Excellent, up-to-date coverage of the plants it includes, big gaping holes where common plants are missing (eg. americana, tequilana, sisalana).
Lots of useful information about size, habit, culture, and habitat throughout. Very nice, often glowing pictures. The section on resolving look-alikes is particularly helpful, as is the section listing agaves by size.
If you're looking for your first book on agaves, start with the volume by Irish, which is much more complete. Gentry's book is older and denser and lacks color illustrations but remains the definitive tome on the genus.
I think it's an excellent book, and that the author focused on plants which with he is personally familiar. Other than the popular cultivars, Mr. Starr seems to have encountered all those he writes of ("eighty species, cultivars and hybrids...")in situ, with a travel log aspect that directs interested parties toward their locale. Lots of good sized pics as well.
I agree with Geoff, a comprehensive text would be welcome, but I doubt one is coming in the foreseeable future.
For reasons I still cannot understand, there are very few books on Agaves, despite their obvious popularity. The most surprising thing is the lack of an 'Agave encyclopedia' or some lexicon on the subject.
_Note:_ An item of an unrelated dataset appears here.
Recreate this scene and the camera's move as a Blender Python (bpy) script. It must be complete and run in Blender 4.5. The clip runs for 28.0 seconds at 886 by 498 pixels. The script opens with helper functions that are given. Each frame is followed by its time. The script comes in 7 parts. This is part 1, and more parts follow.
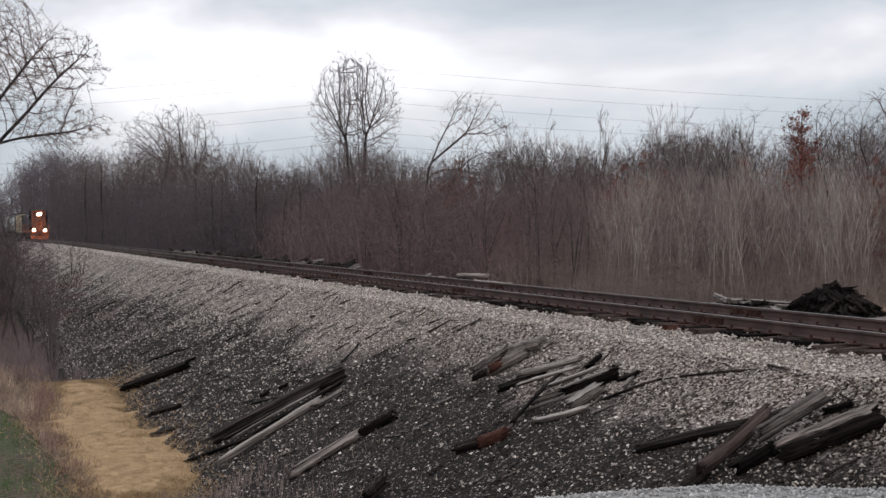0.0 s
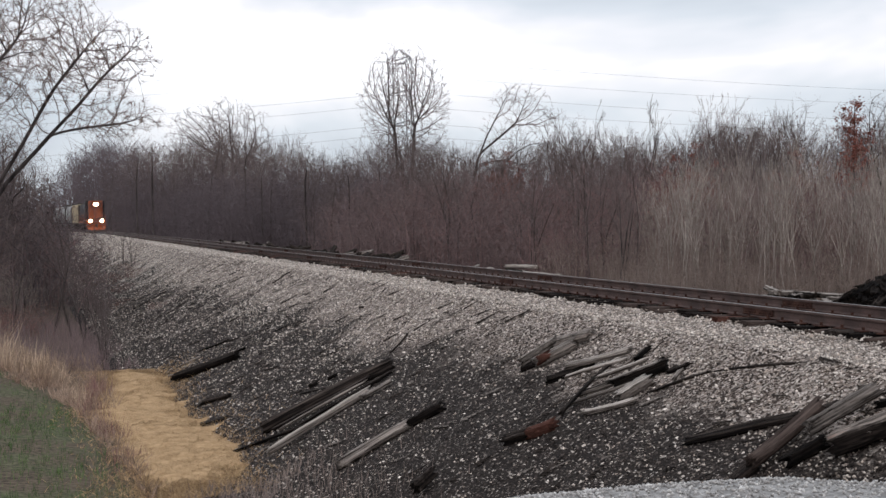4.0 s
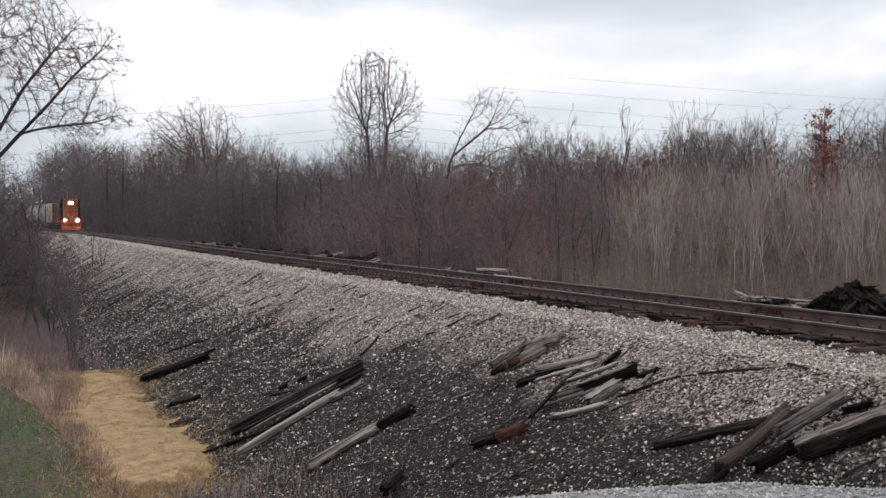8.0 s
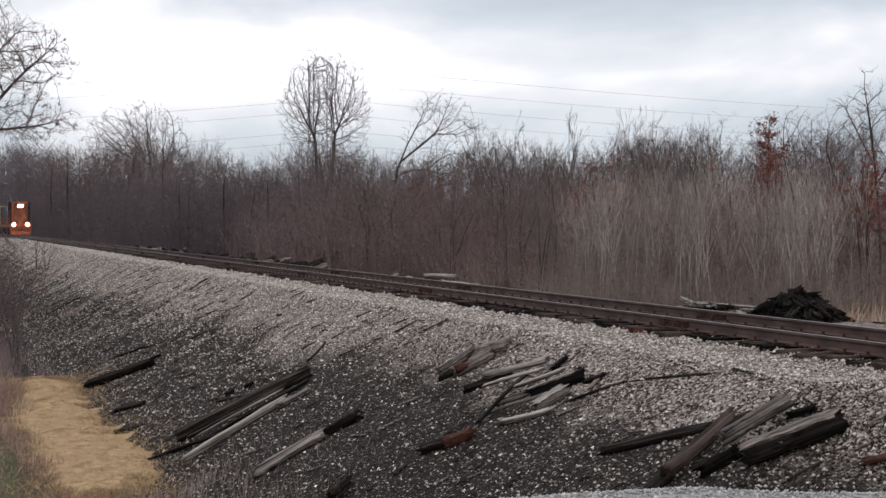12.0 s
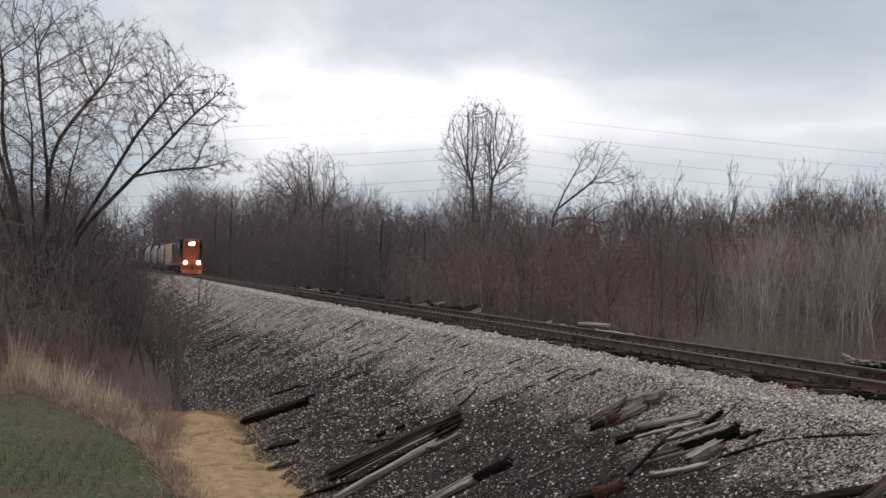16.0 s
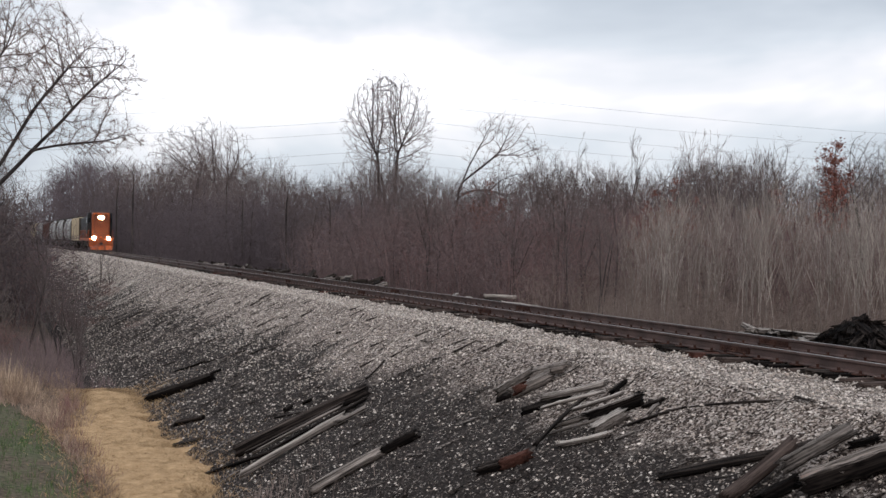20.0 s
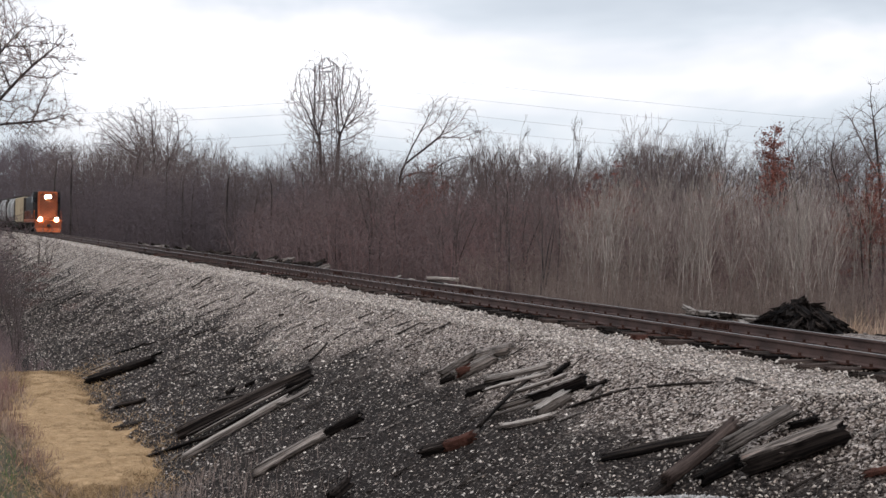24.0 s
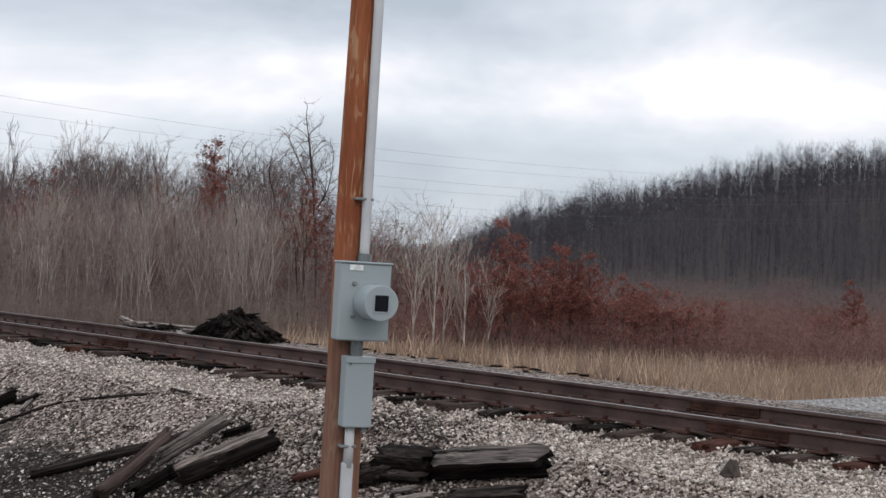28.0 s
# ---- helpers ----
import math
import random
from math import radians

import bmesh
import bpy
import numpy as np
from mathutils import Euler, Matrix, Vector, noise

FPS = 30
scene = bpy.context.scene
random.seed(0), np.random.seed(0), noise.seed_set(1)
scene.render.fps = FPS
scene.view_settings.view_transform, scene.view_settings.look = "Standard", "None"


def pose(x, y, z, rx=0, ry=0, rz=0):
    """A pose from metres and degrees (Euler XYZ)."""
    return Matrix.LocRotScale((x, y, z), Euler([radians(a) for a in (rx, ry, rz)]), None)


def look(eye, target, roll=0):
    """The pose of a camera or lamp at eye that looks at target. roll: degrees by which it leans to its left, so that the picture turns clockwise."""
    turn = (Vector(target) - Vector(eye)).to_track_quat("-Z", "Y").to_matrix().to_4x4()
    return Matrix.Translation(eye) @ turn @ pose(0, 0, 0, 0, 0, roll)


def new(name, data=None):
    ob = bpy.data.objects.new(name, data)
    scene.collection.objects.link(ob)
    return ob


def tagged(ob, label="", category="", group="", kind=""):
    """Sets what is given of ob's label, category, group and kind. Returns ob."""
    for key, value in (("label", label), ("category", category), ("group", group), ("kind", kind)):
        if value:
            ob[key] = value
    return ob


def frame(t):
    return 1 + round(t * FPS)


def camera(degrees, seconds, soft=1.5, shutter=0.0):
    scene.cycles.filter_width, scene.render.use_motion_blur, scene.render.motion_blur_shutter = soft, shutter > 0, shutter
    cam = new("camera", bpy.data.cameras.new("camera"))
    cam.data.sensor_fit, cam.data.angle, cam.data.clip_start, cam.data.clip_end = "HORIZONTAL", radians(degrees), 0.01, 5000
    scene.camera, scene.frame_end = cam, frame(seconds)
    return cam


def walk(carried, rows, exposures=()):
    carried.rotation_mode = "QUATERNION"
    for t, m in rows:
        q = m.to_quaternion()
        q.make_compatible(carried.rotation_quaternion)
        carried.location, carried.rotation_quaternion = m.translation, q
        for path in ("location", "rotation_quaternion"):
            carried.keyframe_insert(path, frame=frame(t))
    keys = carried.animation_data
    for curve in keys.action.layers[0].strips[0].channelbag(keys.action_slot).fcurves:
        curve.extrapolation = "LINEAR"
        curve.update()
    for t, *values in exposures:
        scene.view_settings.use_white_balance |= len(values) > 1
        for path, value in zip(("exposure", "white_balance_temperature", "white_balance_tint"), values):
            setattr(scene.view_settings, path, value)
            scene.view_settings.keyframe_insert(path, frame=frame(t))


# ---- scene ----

And that is still the case. The information in this book is very well organized and nicely illustrated, with sections on many agave species as well as a few popular cultivars. But it leaves out so many species I am still unclear as to the point of the book. Perhaps it is a books about the author's favorite species. If one has this book along with Irish book on Agaves, one does get a pretty good covering of most of the common species of agave in cultivation, but it is too bad the author did not try harder to create a more complete volume on these fascinating plants.
The book includes a very good section on growing agaves and treating their diseases and problems. It also has a great section on comparing similar looking plants, and how to tell these apart (a section I find particularly useful).
Overall I give the book a positive review with the only fault the glaring absence of so many important agave species. Still no one has written anything comparable (yet).